UCS is taking steps to bring this evidence to the public’s attention, with the goal of building support for action to reduce the heat-trapping gas emissions that cause global warming.”

Of course an important role for UCS and other advocacy groups is to work to shape the dialogue on issues. But scientists who use the term “harbinger” in this manner risk playing fast and loose with the science of climate change. It allows a scientist to imply that contemporary events are directly related to CO2-caused climate change but at the very same time it also provides the scientist with a plausible deniability that an explicit connection was implied. It is doublespeak.
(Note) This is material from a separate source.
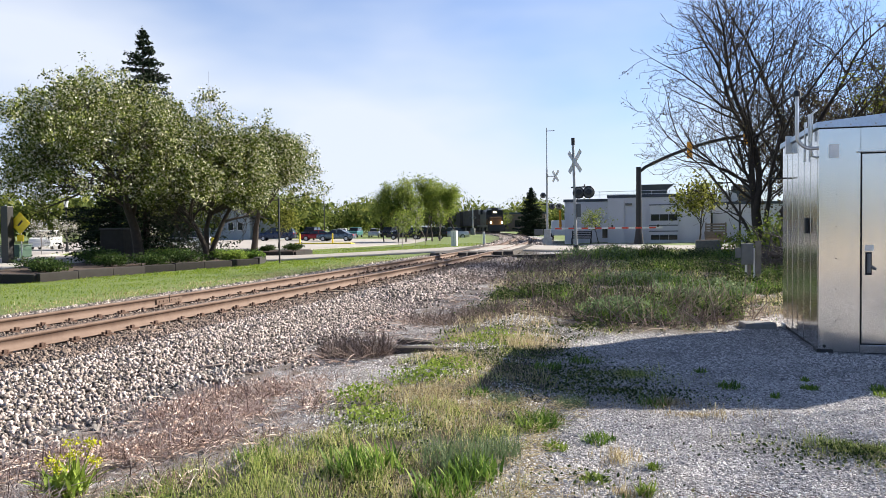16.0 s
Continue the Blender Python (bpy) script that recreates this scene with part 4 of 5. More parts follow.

As Von Storch and Stehr recently wrote,

“… more and more often [scientists] connect current extreme weather events with anthropogenic climate change. To be sure, this is usually carefully formulated; interviews sound something like this: “Is the flooding of the Elbe, the hurricane in Florida, this year’s mild winter evidence for the climate catastrophe?” Answer: “That’s scientifically unproven. But many people see it that way.” Neither of these statements is false. In combination, however, they suggest the conclusion: Of course these weather events are evidence. Only no one ares to say this explicitly either.”

Climate science and policy will be better served by scientists who speak directly to the issue of attribution of contemporary events to CO2-caused climate change and not to rely on cute and clever rhetoric.